3D scene code data:
----------------------------------------

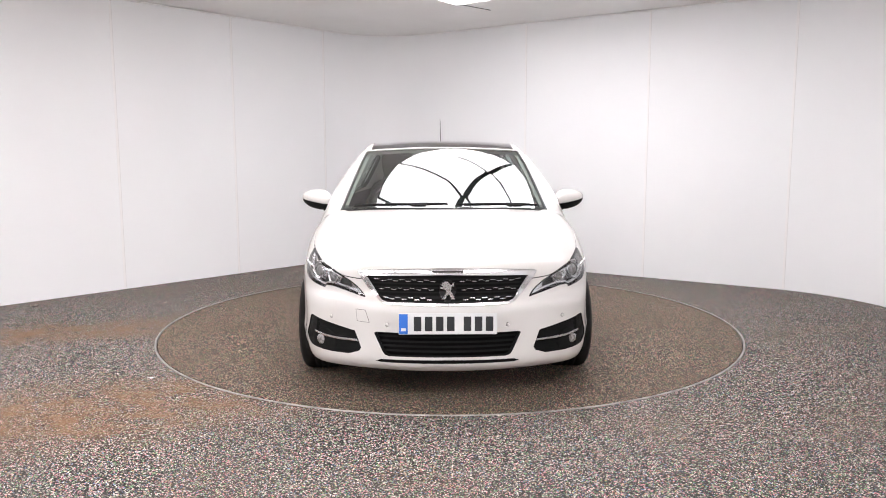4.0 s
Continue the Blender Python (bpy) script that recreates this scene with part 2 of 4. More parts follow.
def studio():
    n = len(OUTLINE)
    inner, outer = offset_outline(OUTLINE, 0.006), offset_outline(OUTLINE, 0.12)
    loops = [[(*p, 0) for p in inner], [(*p, CEILING) for p in inner], [(*p, CEILING) for p in outer], [(*p, 0) for p in outer]]
    verts = [v for l in loops for v in l]
    faces = [(a * n + i, a * n + (i + 1) % n, b * n + (i + 1) % n, b * n + i) for a, b in ((0, 1), (1, 2), (2, 3), (3, 0)) for i in range(n)]
    wall = new("wall_round", mesh_of("wall_round", verts, faces, wall_mat, True))
    # the upper and lower rims are sharp edges
    rims = wall.data.attributes.new("sharp_edge", "BOOLEAN", "EDGE")
    rims.data.foreach_set("value", [e.vertices[0] // n == e.vertices[1] // n for e in wall.data.edges])
    tagged(wall, "white glossy panelled studio wall with rounded corners", "wall", kind="structure")
    wall_panels(wall)
    big = offset_outline(OUTLINE, 0.11)
    bm = bmesh.new()
    bm.faces.new([bm.verts.new((*p, 0)) for p in big])
    bmesh.ops.extrude_face_region(bm, geom=bm.faces[:])
    for v in bm.verts[n:]:
        v.co.z = CEILING + 0.1
    for v in bm.verts[:n]:
        v.co.z = CEILING
    bmesh.ops.recalc_face_normals(bm, faces=bm.faces[:])
    me = bpy.data.meshes.new("ceiling")
    bm.to_mesh(me)
    me.materials.append(ceiling_mat)
    tagged(new("ceiling", me), "flat white painted ceiling", "ceiling", kind="structure")
    # floor with a round well for the table
    well, k = 2.238, 128
    ring = [(well * math.cos(2 * math.pi * i / k), well * math.sin(2 * math.pi * i / k), 0) for i in range(k)]
    bm = bmesh.new()
    vo = [bm.verts.new((*p, 0)) for p in big]
    vi = [bm.verts.new(p) for p in ring]
    edges = [bm.edges.new((l[i], l[(i + 1) % len(l)])) for l in (vo, vi) for i in range(len(l))]
    bmesh.ops.triangle_fill(bm, edges=edges, use_beauty=True)
    low = bmesh.ops.extrude_edge_only(bm, edges=[e for e in bm.edges if e.verts[0] in vi and e.verts[1] in vi])
    for v in low["geom"]:
        if isinstance(v, bmesh.types.BMVert):
            v.co.z = -0.15
    bmesh.ops.recalc_face_normals(bm, faces=bm.faces[:])
    me = bpy.data.meshes.new("floor")
    bm.to_mesh(me)
    me.materials.append(floor_mat)
    tagged(new("floor", me), "speckled grey rubber crumb floor", "floor", kind="structure")
    # thin metal edging round the well
    v, f = lathe([(2.224, -0.02), (2.224, 0.003), (2.2265, 0.0045), (2.2355, 0.0045), (2.238, 0.003), (2.238, -0.02)], 160)
    v = [(a, c, b) for a, b, c in v]
    tagged(new("ring_trim", mesh_of("ring_trim", v, f, ring_mat, True)), "thin bright metal edging ring in the floor", "trim", kind="structure")


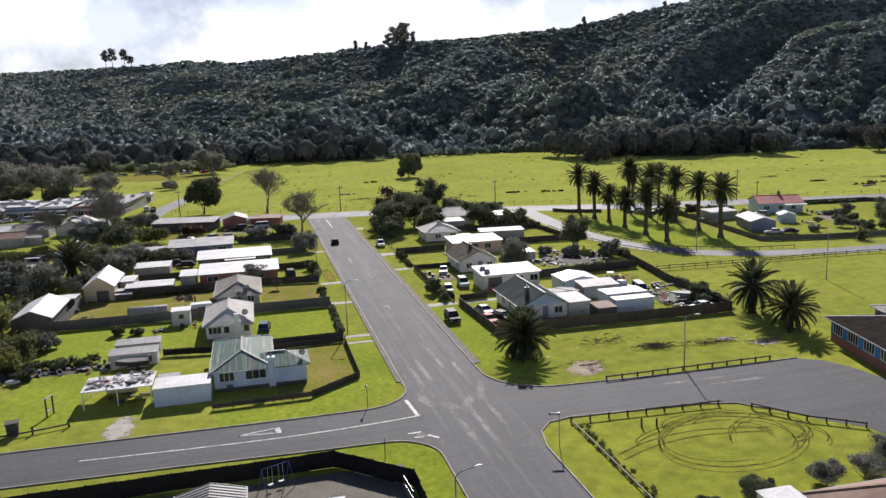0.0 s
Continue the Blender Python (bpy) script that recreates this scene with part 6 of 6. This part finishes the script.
DARK_T = "dense dark evergreen tree"
for k, (x, y, h, w, m, n) in enumerate(((9.5, 131, 9.5, 11, LEAF, 3000), (17.5, 137, 10.5, 12, LEAF, 3200), (12.5, 144, 11.5, 10, LEAF_RED, 2600), (20, 127.5, 7.5, 9, LEAF, 2200), (8.5, 121.5, 6.5, 8, LEAF, 2000), (26.5, 156, 12.5, 10, LEAF, 2800), (34.5, 125.5, 7.5, 10.5, LEAF, 2400), (43, 124, 5.5, 8, LEAF, 1800), (33, 151, 6, 9, LEAF, 1800), (44, 147, 5, 8, LEAF_GREY, 1500), (48.8, 73.5, 3.6, 4.5, LEAF_GREY, 1400), (41.5, 77.5, 2.6, 3.6, LEAF_GREY, 1000), (36.5, 81.0, 2.0, 3.0, LEAF_GREY, 900), (46, 31.0, 3.2, 4.0, LEAF, 1000))):
    leafy_tree("garden_tree", ("dull red-leaved tree" if m is LEAF_RED else "grey-green leafy tree" if m is LEAF_GREY else DARK_T) + " in a garden", x, y, h, w * 1.1, 60 + k, m, int(n * 1.5), 0.24, 0.0, "garden trees")
# left side
for k, (x, y, h, w, m, n) in enumerate(((-75, 77, 8, 11, LEAF_GREY, 3000), (-70, 84, 6.5, 9, LEAF, 2200), (-79, 68, 7, 9, LEAF_OLIVE, 2400), (-72.5, 47, 6.0, 9.0, LEAF_OLIVE, 2600), (-64, 34, 4.6, 8.5, LEAF_OLIVE, 3000), (-69, 27, 5.0, 8.0, LEAF_OLIVE, 2600), (-60.5, 40.5, 3.0, 5.0, LEAF_GREY, 1600), (-58, 95, 6.0, 8.0, LEAF, 2000), (-63, 104, 6.5, 9.0, LEAF, 2200), (-57, 106, 6.0, 8.0, LEAF, 2000), (-50.0, 107, 4.0, 7.0, LEAF, 1500), (-61.5, 86.5, 4.0, 6.0, LEAF_GREY, 1500), (-27.2, 79.0, 3.6, 6.4, LEAF_GREY, 2000), (-16.2, 110.5, 5.6, 6.5, LEAF, 2000), (-19, 133.5, 4.6, 6.5, LEAF, 1800), (-27, 133.0, 4.0, 6.0, LEAF, 1500), (-62, 135, 8.5, 10, LEAF, 2400), (-71, 141, 8.0, 10, LEAF, 2400), (-54, 142, 4.5, 8, LEAF_OLIVE, 1600), (-83, 139, 1.8, 4, LEAF_OLIVE, 900), (-95, 140, 1.6, 4, LEAF_OLIVE, 900), (-60, 171, 5.5, 7, LEAF, 1500), (-66, 165, 5.0, 7, LEAF_OLIVE, 1500), (-45.0, 152.5, 3.4, 8, LEAF_RED, 1500), (-88, 108, 6.0, 9, LEAF, 2000), (-96, 118, 5.5, 9, LEAF_OLIVE, 1800), (-100, 100, 6, 10, LEAF, 2000), (-88, 88, 6, 10, LEAF, 2000), (-37.4, 110.6, 2.6, 3.4, LEAF_GREY, 800), (-43.5, 108.6, 3.0, 4.2, LEAF, 900))):
    m = LEAF_GREY if (m is LEAF and k % 2) else m
    leafy_tree("garden_tree", ("dull red-leaved shrub" if m is LEAF_RED else "grey-green shrub" if m is LEAF_GREY else "olive-green bushy tree" if m is LEAF_OLIVE else DARK_T) + " behind the lots", x, y, h, w * 1.15, 100 + k, m, int(n * 1.5), 0.23, 0.0, "trees behind the lots")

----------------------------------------

(TASK DIRECTIONS) Pick out each line above that includes "with" and show it.

(RIGHT ANSWER)
Continue the Blender Python (bpy) script that recreates this scene with part 2 of 4. More parts follow.
    tagged(wall, "white glossy panelled studio wall with rounded corners", "wall", kind="structure")
    # floor with a round well for the table
Continue the Blender Python (bpy) script that recreates this scene with part 6 of 6. This part finishes the script.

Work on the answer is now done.